## Given exercise
Emit the data below verbatim, stripping out any pictures.
>> Begin Raw data
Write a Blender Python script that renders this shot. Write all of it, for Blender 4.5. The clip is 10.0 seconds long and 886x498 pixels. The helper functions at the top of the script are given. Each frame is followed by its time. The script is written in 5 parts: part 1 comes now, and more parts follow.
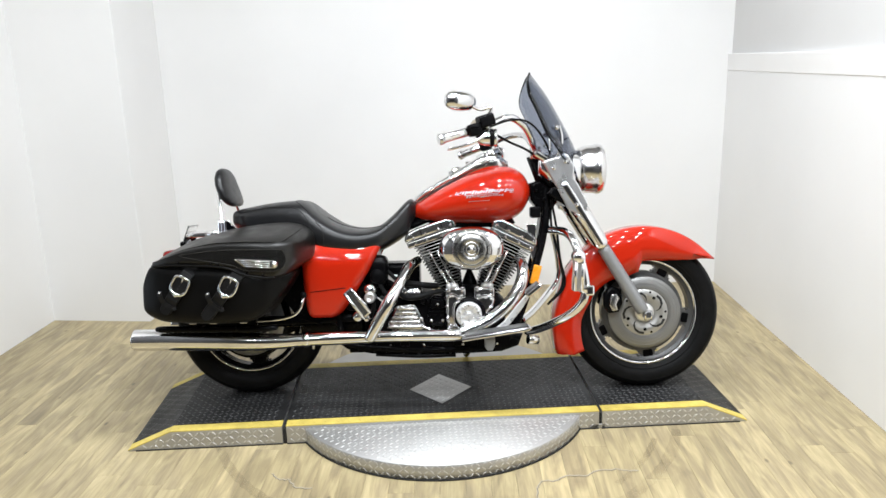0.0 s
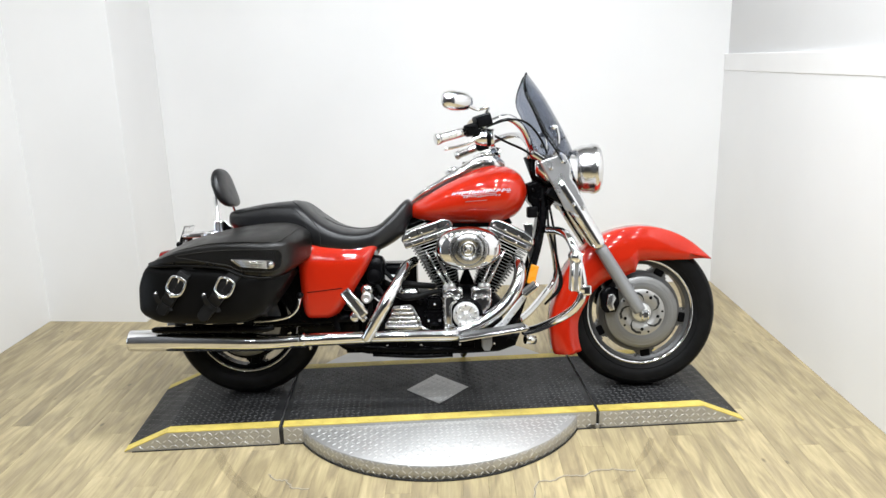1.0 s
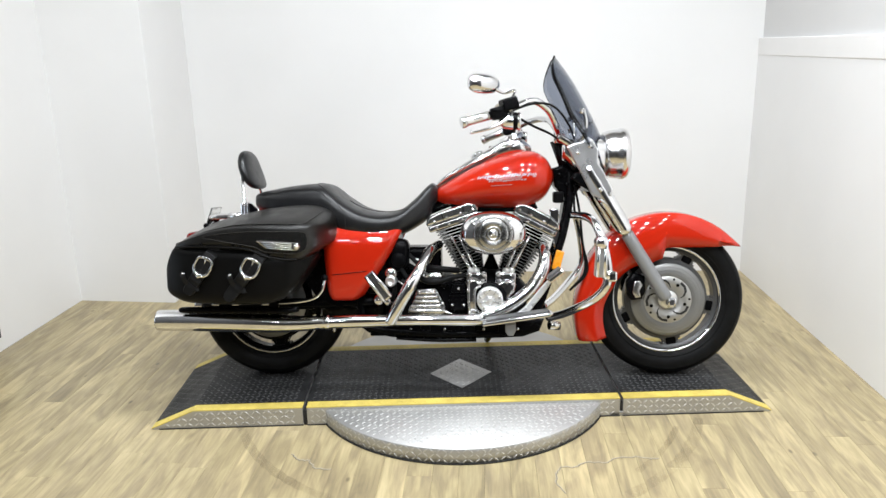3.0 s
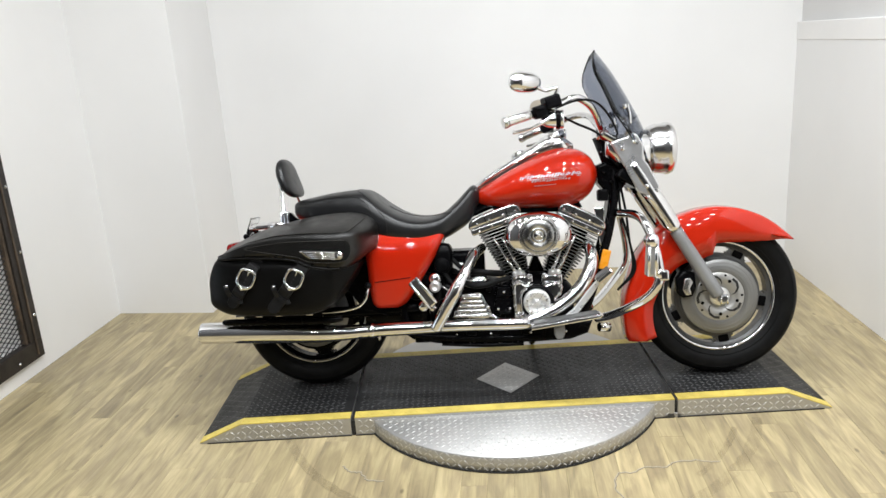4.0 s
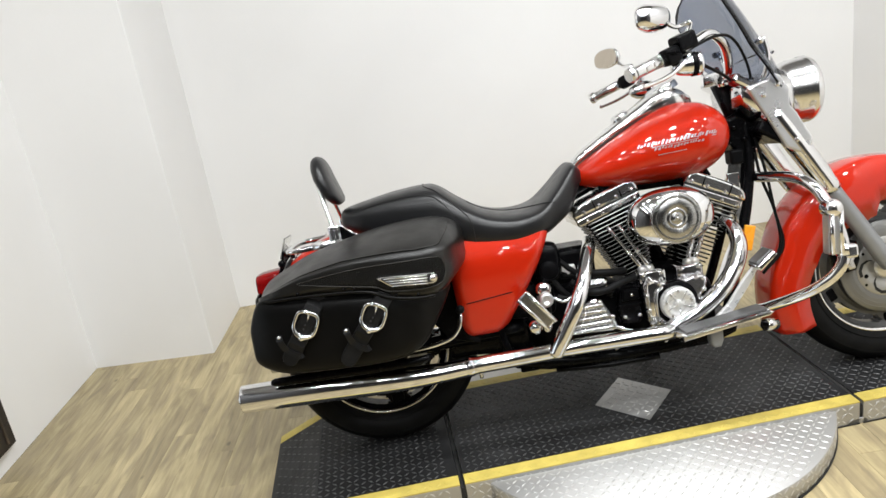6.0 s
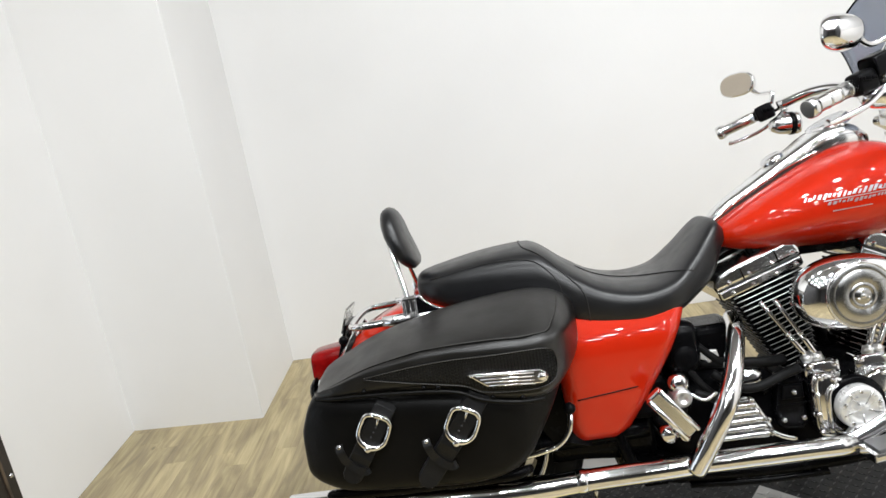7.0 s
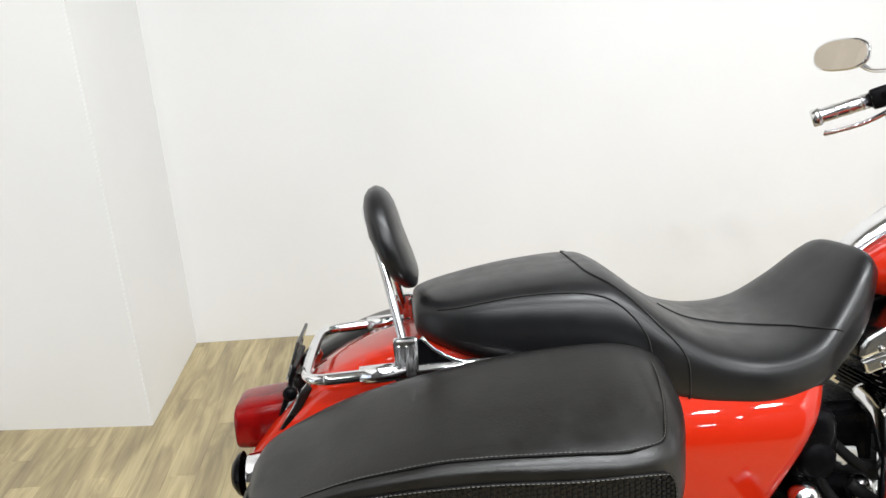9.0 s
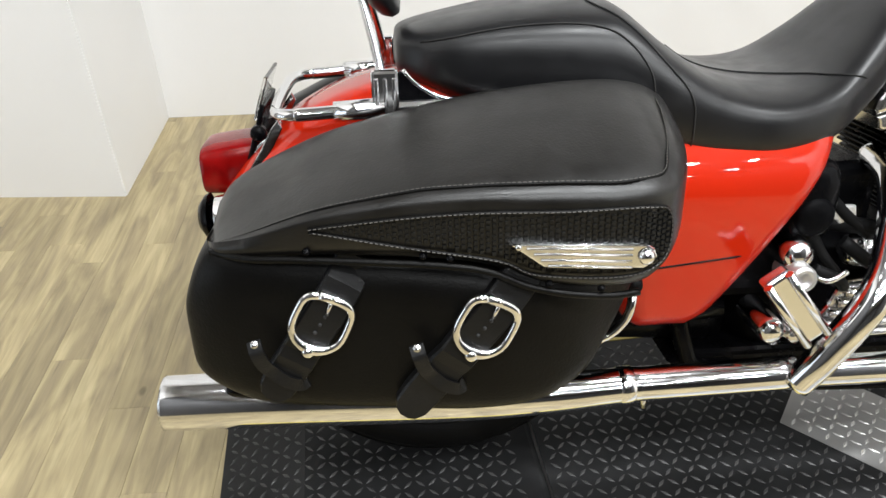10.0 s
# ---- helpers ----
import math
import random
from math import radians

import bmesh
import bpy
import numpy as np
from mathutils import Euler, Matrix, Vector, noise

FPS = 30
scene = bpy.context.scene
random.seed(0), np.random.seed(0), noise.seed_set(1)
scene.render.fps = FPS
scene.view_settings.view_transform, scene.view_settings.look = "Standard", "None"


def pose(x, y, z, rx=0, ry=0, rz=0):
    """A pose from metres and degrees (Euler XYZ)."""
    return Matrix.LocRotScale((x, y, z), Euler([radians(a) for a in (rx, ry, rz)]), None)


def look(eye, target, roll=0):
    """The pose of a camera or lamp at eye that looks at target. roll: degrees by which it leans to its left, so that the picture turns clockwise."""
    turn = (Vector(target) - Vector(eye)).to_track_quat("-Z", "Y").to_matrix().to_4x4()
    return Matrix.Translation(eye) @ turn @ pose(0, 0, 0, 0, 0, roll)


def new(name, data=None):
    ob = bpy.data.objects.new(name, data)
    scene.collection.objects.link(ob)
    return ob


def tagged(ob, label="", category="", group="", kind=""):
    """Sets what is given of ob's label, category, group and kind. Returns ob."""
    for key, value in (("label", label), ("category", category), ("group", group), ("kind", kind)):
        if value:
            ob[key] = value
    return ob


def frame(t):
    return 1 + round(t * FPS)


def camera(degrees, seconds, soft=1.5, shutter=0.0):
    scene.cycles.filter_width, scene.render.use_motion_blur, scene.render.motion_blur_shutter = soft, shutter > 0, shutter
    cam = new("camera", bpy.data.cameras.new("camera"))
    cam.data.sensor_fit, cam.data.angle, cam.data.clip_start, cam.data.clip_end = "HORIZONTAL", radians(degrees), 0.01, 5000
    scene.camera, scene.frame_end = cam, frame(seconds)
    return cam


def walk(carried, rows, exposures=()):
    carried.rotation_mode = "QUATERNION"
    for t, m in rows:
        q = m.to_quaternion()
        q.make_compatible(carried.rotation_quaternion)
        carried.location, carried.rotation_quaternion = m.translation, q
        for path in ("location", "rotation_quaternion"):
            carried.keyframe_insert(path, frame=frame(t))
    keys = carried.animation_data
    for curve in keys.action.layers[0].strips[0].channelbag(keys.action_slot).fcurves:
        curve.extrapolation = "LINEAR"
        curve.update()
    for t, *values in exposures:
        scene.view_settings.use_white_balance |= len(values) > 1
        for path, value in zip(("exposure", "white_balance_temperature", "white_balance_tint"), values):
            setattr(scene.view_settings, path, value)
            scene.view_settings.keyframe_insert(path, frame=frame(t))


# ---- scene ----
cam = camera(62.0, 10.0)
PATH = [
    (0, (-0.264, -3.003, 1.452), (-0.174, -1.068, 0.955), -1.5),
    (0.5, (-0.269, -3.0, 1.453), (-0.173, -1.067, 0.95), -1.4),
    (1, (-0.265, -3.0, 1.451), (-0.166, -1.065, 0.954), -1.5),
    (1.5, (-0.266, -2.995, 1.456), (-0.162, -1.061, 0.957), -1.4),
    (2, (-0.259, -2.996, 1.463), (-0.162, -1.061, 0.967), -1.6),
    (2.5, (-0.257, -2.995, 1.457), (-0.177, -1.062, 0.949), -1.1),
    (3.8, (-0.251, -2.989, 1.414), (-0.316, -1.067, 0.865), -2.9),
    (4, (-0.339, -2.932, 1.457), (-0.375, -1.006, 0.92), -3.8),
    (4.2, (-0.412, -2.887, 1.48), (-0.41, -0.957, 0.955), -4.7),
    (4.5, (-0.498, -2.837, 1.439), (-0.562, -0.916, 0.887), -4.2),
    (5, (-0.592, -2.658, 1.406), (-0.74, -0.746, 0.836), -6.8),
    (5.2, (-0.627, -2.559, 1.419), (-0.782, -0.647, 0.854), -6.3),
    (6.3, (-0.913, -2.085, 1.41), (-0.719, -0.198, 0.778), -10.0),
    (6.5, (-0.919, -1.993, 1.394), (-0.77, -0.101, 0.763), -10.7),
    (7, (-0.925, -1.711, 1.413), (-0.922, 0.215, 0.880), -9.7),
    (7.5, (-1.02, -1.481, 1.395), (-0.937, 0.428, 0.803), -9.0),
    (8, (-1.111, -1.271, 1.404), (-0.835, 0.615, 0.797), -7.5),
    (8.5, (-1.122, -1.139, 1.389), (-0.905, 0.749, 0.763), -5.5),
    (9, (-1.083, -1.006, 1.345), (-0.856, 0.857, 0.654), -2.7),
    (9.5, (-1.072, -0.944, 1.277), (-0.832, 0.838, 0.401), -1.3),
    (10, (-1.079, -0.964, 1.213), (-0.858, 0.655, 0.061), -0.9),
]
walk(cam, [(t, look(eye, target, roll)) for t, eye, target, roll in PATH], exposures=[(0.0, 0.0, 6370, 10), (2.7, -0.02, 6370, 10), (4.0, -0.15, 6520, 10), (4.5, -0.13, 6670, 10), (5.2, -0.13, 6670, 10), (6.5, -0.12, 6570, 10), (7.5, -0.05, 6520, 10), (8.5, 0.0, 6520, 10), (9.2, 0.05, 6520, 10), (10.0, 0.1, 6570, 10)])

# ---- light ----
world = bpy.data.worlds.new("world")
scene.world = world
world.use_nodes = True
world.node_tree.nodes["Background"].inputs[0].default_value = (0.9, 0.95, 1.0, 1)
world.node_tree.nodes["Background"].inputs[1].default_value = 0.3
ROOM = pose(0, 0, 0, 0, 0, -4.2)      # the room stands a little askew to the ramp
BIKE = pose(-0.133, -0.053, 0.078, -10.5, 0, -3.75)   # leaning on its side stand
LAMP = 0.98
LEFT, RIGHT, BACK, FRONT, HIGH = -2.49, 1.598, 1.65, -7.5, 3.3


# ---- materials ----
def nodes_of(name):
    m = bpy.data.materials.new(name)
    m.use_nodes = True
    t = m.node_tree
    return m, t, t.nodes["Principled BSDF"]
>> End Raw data
## Complete answer
Write a Blender Python script that renders this shot. Write all of it, for Blender 4.5. The clip is 10.0 seconds long and 886x498 pixels. The helper functions at the top of the script are given. Each frame is followed by its time. The script is written in 5 parts: part 1 comes now, and more parts follow.
0.0 s
1.0 s
3.0 s
4.0 s
6.0 s
7.0 s
9.0 s
10.0 s
# ---- helpers ----
import math
import random
from math import radians

import bmesh
import bpy
import numpy as np
from mathutils import Euler, Matrix, Vector, noise

FPS = 30
scene = bpy.context.scene
random.seed(0), np.random.seed(0), noise.seed_set(1)
scene.render.fps = FPS
scene.view_settings.view_transform, scene.view_settings.look = "Standard", "None"


def pose(x, y, z, rx=0, ry=0, rz=0):
    """A pose from metres and degrees (Euler XYZ)."""
    return Matrix.LocRotScale((x, y, z), Euler([radians(a) for a in (rx, ry, rz)]), None)


def look(eye, target, roll=0):
    """The pose of a camera or lamp at eye that looks at target. roll: degrees by which it leans to its left, so that the picture turns clockwise."""
    turn = (Vector(target) - Vector(eye)).to_track_quat("-Z", "Y").to_matrix().to_4x4()
    return Matrix.Translation(eye) @ turn @ pose(0, 0, 0, 0, 0, roll)


def new(name, data=None):
    ob = bpy.data.objects.new(name, data)
    scene.collection.objects.link(ob)
    return ob


def tagged(ob, label="", category="", group="", kind=""):
    """Sets what is given of ob's label, category, group and kind. Returns ob."""
    for key, value in (("label", label), ("category", category), ("group", group), ("kind", kind)):
        if value:
            ob[key] = value
    return ob


def frame(t):
    return 1 + round(t * FPS)


def camera(degrees, seconds, soft=1.5, shutter=0.0):
    scene.cycles.filter_width, scene.render.use_motion_blur, scene.render.motion_blur_shutter = soft, shutter > 0, shutter
    cam = new("camera", bpy.data.cameras.new("camera"))
    cam.data.sensor_fit, cam.data.angle, cam.data.clip_start, cam.data.clip_end = "HORIZONTAL", radians(degrees), 0.01, 5000
    scene.camera, scene.frame_end = cam, frame(seconds)
    return cam


def walk(carried, rows, exposures=()):
    carried.rotation_mode = "QUATERNION"
    for t, m in rows:
        q = m.to_quaternion()
        q.make_compatible(carried.rotation_quaternion)
        carried.location, carried.rotation_quaternion = m.translation, q
        for path in ("location", "rotation_quaternion"):
            carried.keyframe_insert(path, frame=frame(t))
    keys = carried.animation_data
    for curve in keys.action.layers[0].strips[0].channelbag(keys.action_slot).fcurves:
        curve.extrapolation = "LINEAR"
        curve.update()
    for t, *values in exposures:
        scene.view_settings.use_white_balance |= len(values) > 1
        for path, value in zip(("exposure", "white_balance_temperature", "white_balance_tint"), values):
            setattr(scene.view_settings, path, value)
            scene.view_settings.keyframe_insert(path, frame=frame(t))


# ---- scene ----
cam = camera(62.0, 10.0)
PATH = [
    (0, (-0.264, -3.003, 1.452), (-0.174, -1.068, 0.955), -1.5),
    (0.5, (-0.269, -3.0, 1.453), (-0.173, -1.067, 0.95), -1.4),
    (1, (-0.265, -3.0, 1.451), (-0.166, -1.065, 0.954), -1.5),
    (1.5, (-0.266, -2.995, 1.456), (-0.162, -1.061, 0.957), -1.4),
    (2, (-0.259, -2.996, 1.463), (-0.162, -1.061, 0.967), -1.6),
    (2.5, (-0.257, -2.995, 1.457), (-0.177, -1.062, 0.949), -1.1),
    (3.8, (-0.251, -2.989, 1.414), (-0.316, -1.067, 0.865), -2.9),
    (4, (-0.339, -2.932, 1.457), (-0.375, -1.006, 0.92), -3.8),
    (4.2, (-0.412, -2.887, 1.48), (-0.41, -0.957, 0.955), -4.7),
    (4.5, (-0.498, -2.837, 1.439), (-0.562, -0.916, 0.887), -4.2),
    (5, (-0.592, -2.658, 1.406), (-0.74, -0.746, 0.836), -6.8),
    (5.2, (-0.627, -2.559, 1.419), (-0.782, -0.647, 0.854), -6.3),
    (6.3, (-0.913, -2.085, 1.41), (-0.719, -0.198, 0.778), -10.0),
    (6.5, (-0.919, -1.993, 1.394), (-0.77, -0.101, 0.763), -10.7),
    (7, (-0.925, -1.711, 1.413), (-0.922, 0.215, 0.880), -9.7),
    (7.5, (-1.02, -1.481, 1.395), (-0.937, 0.428, 0.803), -9.0),
    (8, (-1.111, -1.271, 1.404), (-0.835, 0.615, 0.797), -7.5),
    (8.5, (-1.122, -1.139, 1.389), (-0.905, 0.749, 0.763), -5.5),
    (9, (-1.083, -1.006, 1.345), (-0.856, 0.857, 0.654), -2.7),
    (9.5, (-1.072, -0.944, 1.277), (-0.832, 0.838, 0.401), -1.3),
    (10, (-1.079, -0.964, 1.213), (-0.858, 0.655, 0.061), -0.9),
]
walk(cam, [(t, look(eye, target, roll)) for t, eye, target, roll in PATH], exposures=[(0.0, 0.0, 6370, 10), (2.7, -0.02, 6370, 10), (4.0, -0.15, 6520, 10), (4.5, -0.13, 6670, 10), (5.2, -0.13, 6670, 10), (6.5, -0.12, 6570, 10), (7.5, -0.05, 6520, 10), (8.5, 0.0, 6520, 10), (9.2, 0.05, 6520, 10), (10.0, 0.1, 6570, 10)])

# ---- light ----
world = bpy.data.worlds.new("world")
scene.world = world
world.use_nodes = True
world.node_tree.nodes["Background"].inputs[0].default_value = (0.9, 0.95, 1.0, 1)
world.node_tree.nodes["Background"].inputs[1].default_value = 0.3
ROOM = pose(0, 0, 0, 0, 0, -4.2)      # the room stands a little askew to the ramp
BIKE = pose(-0.133, -0.053, 0.078, -10.5, 0, -3.75)   # leaning on its side stand
LAMP = 0.98
LEFT, RIGHT, BACK, FRONT, HIGH = -2.49, 1.598, 1.65, -7.5, 3.3


# ---- materials ----
def nodes_of(name):
    m = bpy.data.materials.new(name)
    m.use_nodes = True
    t = m.node_tree
    return m, t, t.nodes["Principled BSDF"]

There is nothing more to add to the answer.